The FCC made available illustrative USF broadband cost model results to help parties prepare comments on a recent NPRM on rate-of-return telco high-cost funding (see 1803230025). The commission sought comment on "whether to provide a new model offer based on revised parameters to carriers that would receive less support under the model than under legacy rate-of-return support mechanisms," said a Wireline Bureau public notice Friday in docket 10-90. "It also sought comment on a proposal to exclude from the rate-of-return budget constraint mechanism an amount equal to 80 percent of a carrier’s new model offer." The PN had links to the Alternative Connect America Cost Model, its methodology and reports based on that model.

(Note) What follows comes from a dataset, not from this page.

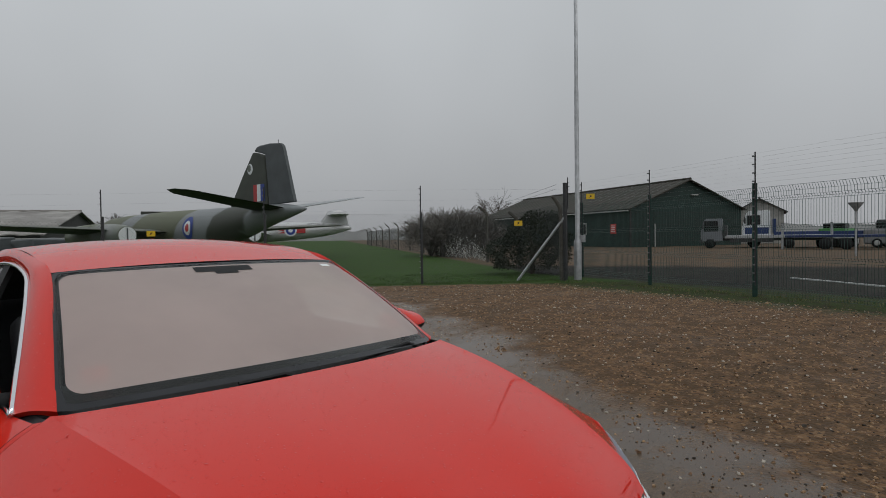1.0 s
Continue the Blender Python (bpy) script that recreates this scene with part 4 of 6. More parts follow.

An FCC order and NPRM targeting Puerto Rico and the U.S. Virgin Islands for enhanced USF support could be released in the next few days, said a commission official. Commissioner Mike O'Rielly recently said he will support the item, after receiving assurances from Puerto Rico it will end 911 fee diversion (see 1805040034). Chairman Ajit Pai's draft seeks to provide $256 million in additional USF support and repurpose another $698 million to help restore and upgrade hurricane-damaged communications networks, with $750 million for Puerto Rico and $204 million for the U.S. Virgin Islands (see 1803060039).